新・凡々ブログ

主にクトゥルー神話のことなど。

翻訳家スミス

 クラーク=アシュトン=スミスはボードレールの詩の英訳を手がけており、時折ウィアードテイルズに掲載されることもあった。*1そして逆に英文を仏訳したこともある。1931年9月18日付のスミス宛書簡でダーレスが依頼したのだ。

お願いがあります。Peopleのためにフランス語の文章が1行だけ必要なのですが、私は翻訳するどころか読むことすらおぼつかない有様です。「テクマン大佐へ。17日にアウステルリッツで会うとしよう――ナポレオン」この文章を訳してくださいますか。

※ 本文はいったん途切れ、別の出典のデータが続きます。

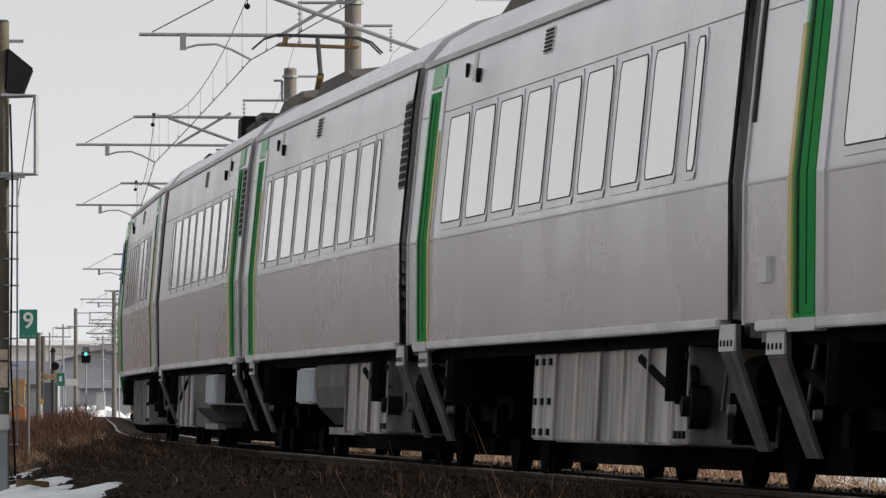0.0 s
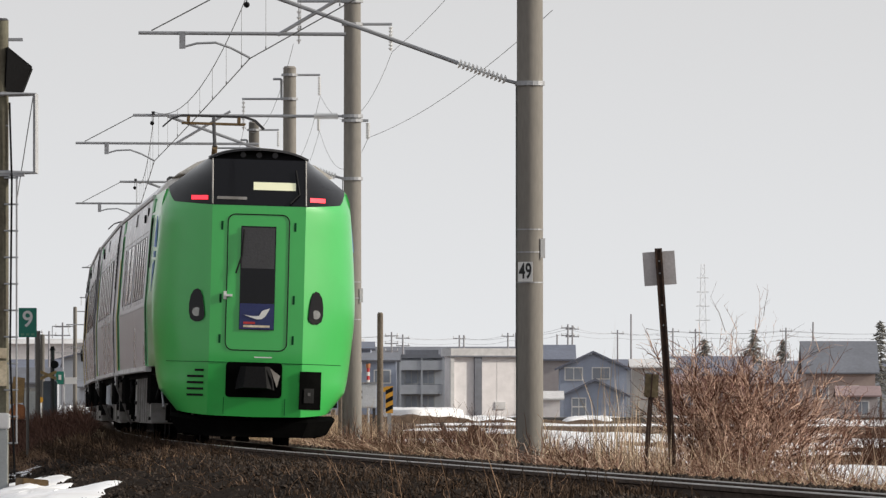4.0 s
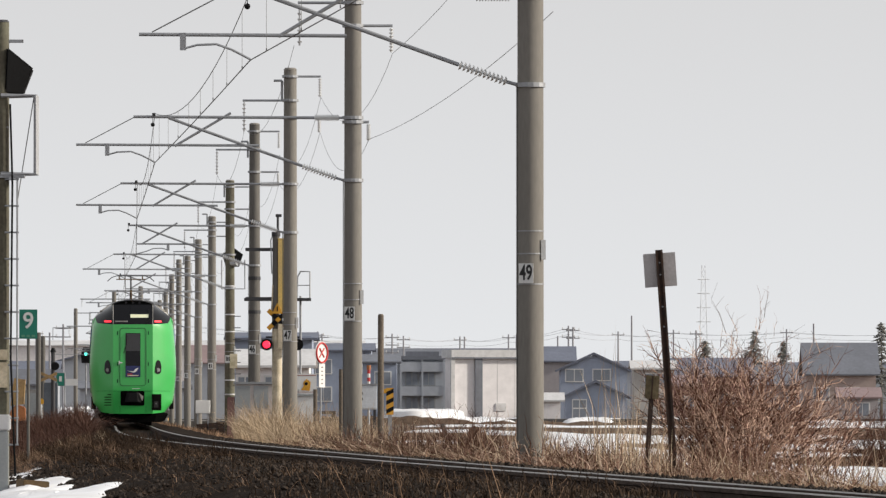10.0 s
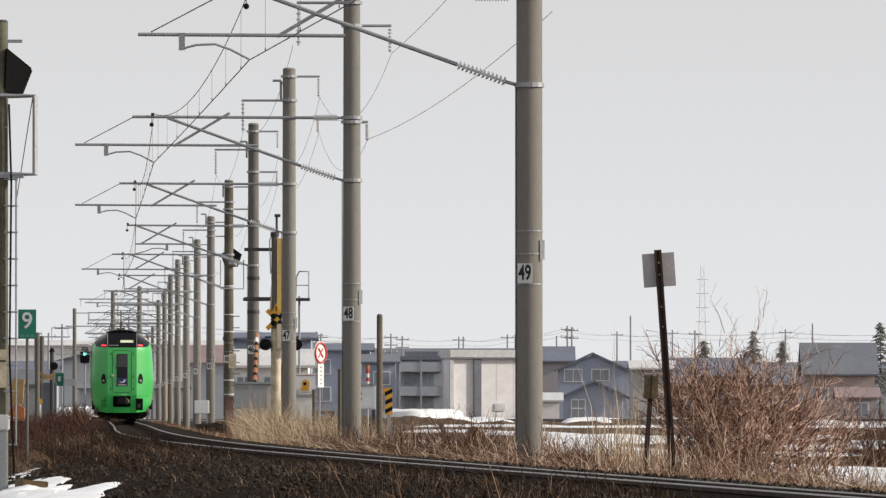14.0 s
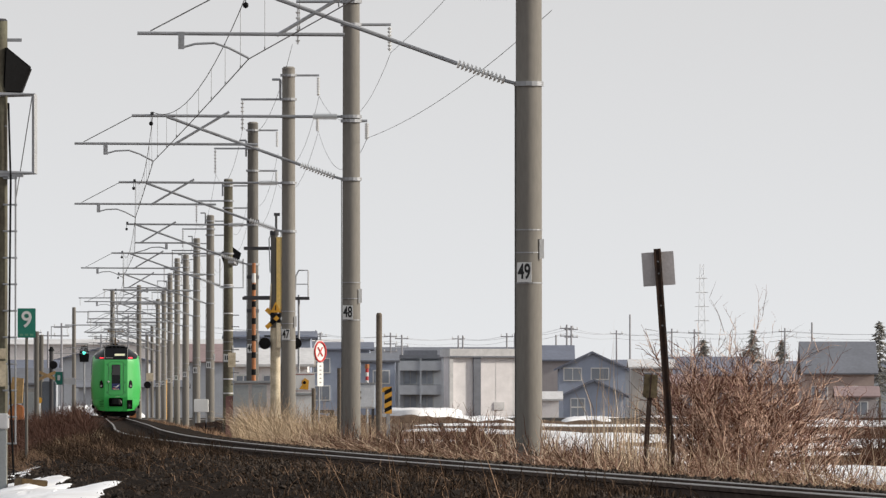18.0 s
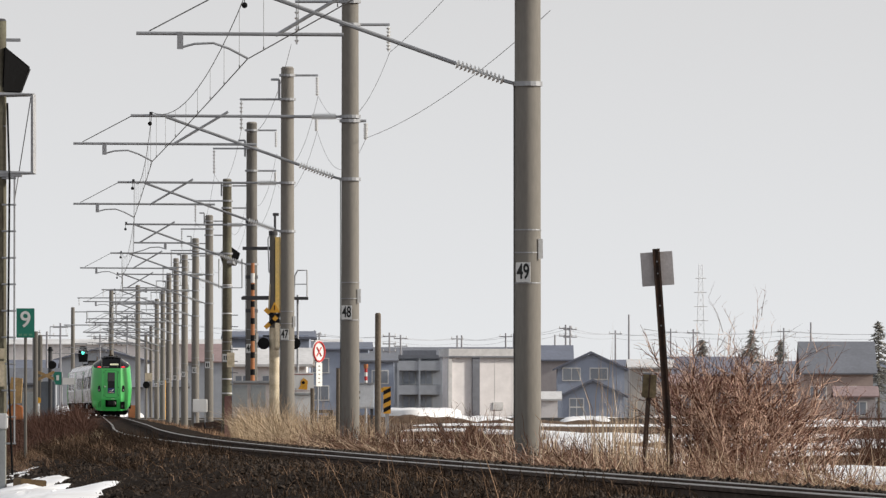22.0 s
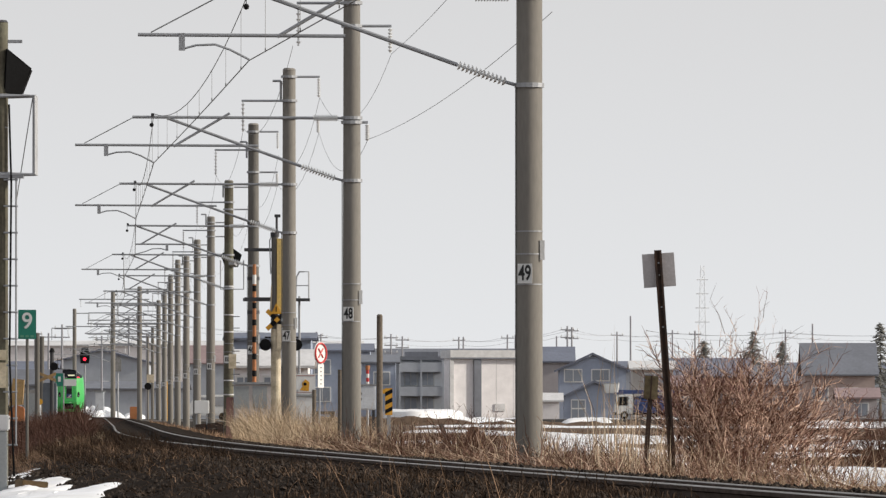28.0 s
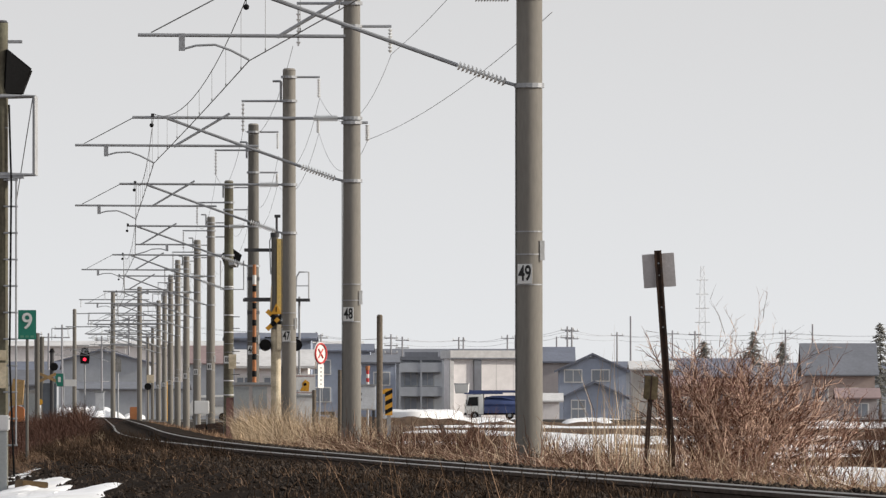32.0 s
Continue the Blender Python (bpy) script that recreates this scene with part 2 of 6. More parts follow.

 スミスは9月22日に返信し、主語の異なる複数の訳文を提供してやった。"People"はいくつかの実話から構成される歴史小説で、ダーレス自身の曾祖父であるダレット伯爵も登場するという。後に"A Town is Built"と改題されたものの発表には至らず、いまも原稿がウィスコンシン州立歴史協会に保管されている。
digicoll.library.wisc.edu
 余談だが、この膨大なダーレス関連文書の中には「風に乗りて歩むもの」の原稿も含まれている。ダーレスから「風に乗りて歩むもの」を送られて読んだラヴクラフトは助言をいくつか原稿の余白に書きこんだそうだ。どのような助言だったのか気になるが、原稿が現存しているのであれば確認することも可能だろう。
 ダーレスはフランス語が必要なときは友人に助けてもらうことができたが、スミスが世を去った後はどうしていたのだろうか。「ダーレスさんはフランス語もお上手なんですね。すごいです!」とラムジー=キャンベルに1965年7月16日付の手紙で感心された彼は「いや、あれはアルフレッド=ガルピンに考えてもらったものです」と返事をしている。
 ガルピンはウィスコンシン大学の教授で、フランス語は専門だった。ダーレスにとっては母校の先輩に当たる人だが、二人が知り合ったのはラヴクラフトが引き合わせたからだった。創作の指導をしてくれる人を捜しているとガルピンから相談を受けたラヴクラフトが彼にダーレスを紹介したのだ。*2ちなみにラヴクラフトの「バグズ爺さん」*3の主人公はガルピンがモデルだそうだ。
 ラテン語に関してはデイヴィッド=ドレイクがダーレスを手伝うことがあった。アルハザードの有名な対句「永久に横たわれるものは死せずして……」をラテン語に翻訳したことがあるとドレイクはThat is Not Dead : Black Magic and Occult Storiesの序文*4で述べている。持つべきものは友ということだろうが、ダーレスは一方的に恩恵を被っていたわけではない。『無名祭祀書』のドイツ語題をラヴクラフトのために考えたのはダーレスだ。